Mr Sackey said this when he addressed a  dinner used to launch the Counsellor for Each School in Ghana (CESIGH), an initiative to collaborate with the Ministry of Education, the Ghana Education Service and other stakeholders, to reach every child with guidance and counselling services.

Pilot project

The initiative,  launched  by the Technology Ubiquity, Counselling and Clean Environment in Education (TUCEE), a non-governmental organisation, focuses on achieving quality education through the promotion and provision of quality  and comprehensive child-centred guidance and counselling programmes in schools.

The initiative, being piloted in the Ga East Municipal Assembly in 40 basic schools, is aimed at attaining its objective of a counsellor per school  by 2017. 

Selection of schools

Mr Sackey said during the selection of senior high schools by the Basic Education Certificate Examination (BECE) candidates, it was common to see a candidate selecting a school like Achimota for his first, second and third choices “because that is what their friends have done. They do this without regards to their own strengths and weaknesses.”

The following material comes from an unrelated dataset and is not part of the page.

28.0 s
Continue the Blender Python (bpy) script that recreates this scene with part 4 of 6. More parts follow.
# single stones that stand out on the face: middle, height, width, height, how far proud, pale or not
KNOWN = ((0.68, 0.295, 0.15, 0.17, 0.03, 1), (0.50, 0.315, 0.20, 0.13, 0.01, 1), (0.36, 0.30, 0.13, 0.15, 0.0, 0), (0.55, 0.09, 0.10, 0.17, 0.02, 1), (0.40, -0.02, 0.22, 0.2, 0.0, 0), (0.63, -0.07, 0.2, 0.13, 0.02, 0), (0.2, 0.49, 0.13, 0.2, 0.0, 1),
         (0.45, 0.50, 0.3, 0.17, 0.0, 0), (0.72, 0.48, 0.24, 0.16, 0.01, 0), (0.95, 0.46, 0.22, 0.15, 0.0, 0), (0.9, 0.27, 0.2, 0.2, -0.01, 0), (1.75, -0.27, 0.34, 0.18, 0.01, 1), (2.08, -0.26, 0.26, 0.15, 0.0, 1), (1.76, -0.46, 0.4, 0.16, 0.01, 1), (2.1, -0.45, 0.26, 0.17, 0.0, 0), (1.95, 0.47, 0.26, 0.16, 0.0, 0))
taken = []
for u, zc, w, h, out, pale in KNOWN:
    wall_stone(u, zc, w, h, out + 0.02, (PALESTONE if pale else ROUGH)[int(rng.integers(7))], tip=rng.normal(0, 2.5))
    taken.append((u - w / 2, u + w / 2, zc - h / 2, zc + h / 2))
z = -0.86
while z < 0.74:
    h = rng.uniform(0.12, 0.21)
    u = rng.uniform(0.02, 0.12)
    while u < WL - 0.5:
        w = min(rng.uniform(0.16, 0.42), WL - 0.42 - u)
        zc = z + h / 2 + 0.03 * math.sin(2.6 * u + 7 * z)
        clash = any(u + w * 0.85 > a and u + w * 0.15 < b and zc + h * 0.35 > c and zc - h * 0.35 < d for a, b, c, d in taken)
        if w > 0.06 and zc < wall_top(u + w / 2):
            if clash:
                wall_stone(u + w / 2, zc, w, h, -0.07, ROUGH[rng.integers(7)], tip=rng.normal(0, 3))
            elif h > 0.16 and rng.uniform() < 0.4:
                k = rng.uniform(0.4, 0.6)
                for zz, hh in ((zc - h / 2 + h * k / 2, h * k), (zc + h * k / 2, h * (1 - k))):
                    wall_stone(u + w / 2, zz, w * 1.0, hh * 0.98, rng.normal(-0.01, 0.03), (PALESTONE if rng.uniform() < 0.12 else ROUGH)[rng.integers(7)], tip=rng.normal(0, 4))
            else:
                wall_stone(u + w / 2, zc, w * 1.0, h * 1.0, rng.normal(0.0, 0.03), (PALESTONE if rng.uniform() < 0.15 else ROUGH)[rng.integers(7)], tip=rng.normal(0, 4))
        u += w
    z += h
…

He said situation such as that could have been avoided if counsellors were in schools to guide both the teachers and the students.

Significance of counsellors 

Mr Sackey, therefore, said the significance of counsellors in schools could not be overemphasised as they served as “conductors and transmitters of information to provide school-wide success for all students. They have been and will continue to be in the forefront of efforts to assist students to respond to challenges they are confronted with through comprehensive guidance and counselling programmes.”

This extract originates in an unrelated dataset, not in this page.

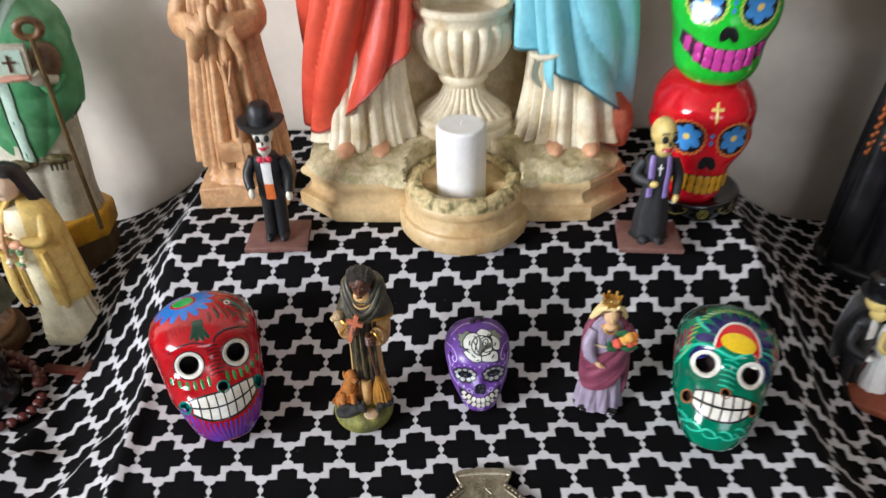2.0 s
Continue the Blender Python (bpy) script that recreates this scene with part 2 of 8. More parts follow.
# creases of the cloth: from, to, height, half width
RIDGES = [([(-0.150, 0.820), (-0.176, 0.770), (-0.191, 0.740), (-0.196, 0.708), (-0.198, 0.677), (-0.211, 0.646), (-0.226, 0.615), (-0.245, 0.581), (-0.275, 0.555)], 0.0062, 0.008),
          ([(-0.223, 0.581), (-0.255, 0.564), (-0.299, 0.543), (-0.312, 0.509), (-0.318, 0.465), (-0.313, 0.413)], 0.0095, 0.010),
          ([(-0.28, 0.648), (-0.32, 0.619), (-0.341, 0.582), (-0.366, 0.541), (-0.40, 0.50)], 0.0080, 0.010),
          ([(-0.150, 0.640), (-0.145, 0.590), (-0.147, 0.535), (-0.149, 0.495)], 0.0036, 0.006), ([(-0.170, 0.575), (-0.215, 0.500), (-0.235, 0.42)], 0.0045, 0.011),
          ([(0.29, 0.803), (0.287, 0.69), (0.297, 0.600), (0.314, 0.580), (0.330, 0.550), (0.338, 0.499), (0.354, 0.473), (0.369, 0.446), (0.384, 0.423), (0.41, 0.385)], 0.0052, 0.008),
          ([(0.318, 0.685), (0.332, 0.599), (0.342, 0.55), (0.372, 0.49)], 0.0040, 0.007), ([(0.296, 0.44), (0.322, 0.39)], 0.0030, 0.010),
          ([(0.375, 0.62), (0.402, 0.572), (0.420, 0.546), (0.436, 0.528), (0.465, 0.48)], 0.0048, 0.009), ([(0.43, 0.50), (0.50, 0.43)], 0.0035, 0.012),
          ([(0.305, 0.78), (0.325, 0.70)], 0.0030, 0.006), ([(-0.42, 0.60), (-0.50, 0.52)], 0.0040, 0.012)]
# creases of the cloth: from, to, height, half width
FOLDS = [(p, q, h, w) for line, h, w in RIDGES for p, q in zip(line, line[1:])]


def smooth_profile():
    ys = np.linspace(0.10, 1.0, 361)
    zs = np.interp(ys, PROFILE_Y, PROFILE_Z)
    k = np.exp(-0.5 * (np.arange(-12, 13) / 3.2) ** 2)
    return ys, np.convolve(np.pad(zs, 12, mode="edge"), k / k.sum(), mode="valid")


PYS, PZS = smooth_profile()


def cloth_z(x, y, crisp=1.6):
    """Height of the cloth over the point (x, y); works on arrays. crisp: how high the creases stand."""
    x, y = np.asarray(x, float), np.asarray(y, float)
    c = np.interp(y, PYS, PZS)
    left = np.interp(y, [0.40, 0.5, 0.6, 0.75, 0.9], [-0.150, -0.146, -0.145, -0.147, -0.140])
    right = np.interp(y, [0.40, 0.45, 0.5, 0.56, 0.66, 0.76, 0.9], [0.330, 0.318, 0.297, 0.277, 0.270, 0.261, 0.252])
    wide_l = np.interp(y, [0.45, 0.60, 0.66, 0.72, 0.90], [0.075, 0.072, 0.105, 0.160, 0.200])
    wide_r = np.interp(y, [0.45, 0.60, 0.66, 0.72, 0.90], [0.060, 0.060, 0.095, 0.130, 0.175])
    tl = np.clip((left - x) / wide_l, 0, 1)
    tr = np.clip((x - right) / wide_r, 0, 1)
    sag = np.interp(y, [0.60, 0.72, 0.90], [1.55, 1.85, 2.35])
    z = TOP + (c - TOP) * (1 - np.maximum(tl, tr)) ** sag
    lift = np.zeros_like(z)
    for (x0, y0), (x1, y1), h, w in FOLDS:
        dx, dy = x1 - x0, y1 - y0
        ll = math.hypot(dx, dy)
        s = np.clip(((x - x0) * dx + (y - y0) * dy) / ll ** 2, 0, 1)
        d = np.hypot(x - x0 - s * dx, y - y0 - s * dy)
        lift = np.maximum(lift, h * (0.55 * np.exp(-(d / w) ** 2) + 0.45 * np.exp(-d / (0.6 * w))))
    z = z + crisp * lift
    z = z + 0.0009 * np.sin(x * 41 + 3 * y) * np.sin(y * 37 + 1.3) + 0.0006 * np.sin(x * 90 - y * 60)
    return z


def seat(x, y):
    return float(cloth_z(x, y))


class Net:
    """Shorthand for arithmetic in a node tree."""

    def __init__(self, tree):
        self.t = tree

    def op(self, kind, a, b=None, c=None):
        n = self.t.nodes.new("ShaderNodeMath")
        n.operation = kind
        for i, x in enumerate((a, b, c)):
            if x is None:
                continue
            if isinstance(x, (int, float)):
                n.inputs[i].default_value = x
            else:
                self.t.links.new(x, n.inputs[i])
        return n.outputs[0]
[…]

He attributed the inability of parents to have time for their children, coupled with the inadequate counselling services in most schools to rising levels of social vices such as armed robbery, sexual immorality and drug addiction as confirmed by the Anamuah-Mensah Committee on Educational Review (MoE 2007). 

He was happy that TUCEE had selected the district assembly to pilot the project and pledged his support to make sure that the project achieved its goal of transforming the lives of Ghanaian children.

Explaining the project, the Chief Executive Officer of TUCEE, Mrs Cecilia Tutu-Danquah, said the project would provide students, teachers and parents an opportunity to address a wide range of interpersonal factors, behavioural concerns and crisis  that negatively impacted the spiritual, social and academic performance of schoolchildren.

She said lots of children were going through stress and emotional trauma and, therefore, would need counsellors to help them, adding: “It is for this reason that the CESIGH project is being introduced to train counsellors to help attend to the child’s psychological needs.”